ROC curve for the model that contains the make (XGBoost)
| Characteristic | OR1 | 95% CI1 | p-value |
|---|---|---|---|
| car_age | |||
| new | — | — | |
| old | 1.69 | 1.28, 2.23 | <0.001 |
| odo | 1.01 | 1.01, 1.01 | <0.001 |
| car_age * odo | |||
| old * odo | 1.00 | 1.00, 1.01 | 0.063 |
| 1 OR = Odds Ratio, CI = Confidence Interval | |||
From this interaction plot we see that:
Below 3 years of age, the odometer reading has little effect on the probability of lemon.
After 5 years it is apparent that higher odometer = more lemons.
The ratio of the predicted probabilities given age is constant \(\exp(\hat{\beta}_{\text{odo}})\).
No: the lemon rate is exactly the same online and in-store.
The contingency table below reveals a steady 12% lemon rate in both online and retail sales.

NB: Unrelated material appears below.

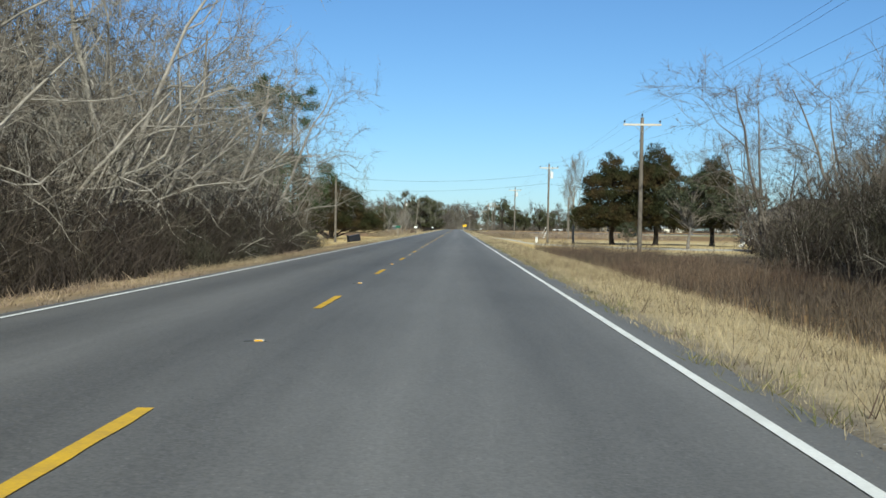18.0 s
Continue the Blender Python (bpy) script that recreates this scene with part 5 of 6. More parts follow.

The conclusion from the \(\chi^2\) test is that there is no association between online sale and lemon.
| lemon | Total | p-value1 | ||
|---|---|---|---|---|
| 0 | 1 | |||
| is_online_sale | 0.3 | |||
| 0 | 62,375 (88%) | 8,763 (12%) | 71,138 (100%) | |
| 1 | 1,632 (88%) | 213 (12%) | 1,845 (100%) | |
| Total | 64,007 (88%) | 8,976 (12%) | 72,983 (100%) | |
| 1 Pearson’s Chi-squared test | ||||
Lemon status is hard to predict.
The chance of lemon increases with car age.
More kilometers on the odometer - higher chance of lemon!
The final classifier probably does not pass reasonable threshold, a higher AUC is desired.
Domain knowledge is lacking and this notably impacts the research.
The Sensitivity of the model can be chosen by the deployer. For example:
All cars are lemons.
Focus on studying foreign cars, German and other European makes in particular.
Gather more lemon observations - cooperate with other dealers?
Build a more advanced shiny app to include more models (neural networks for example).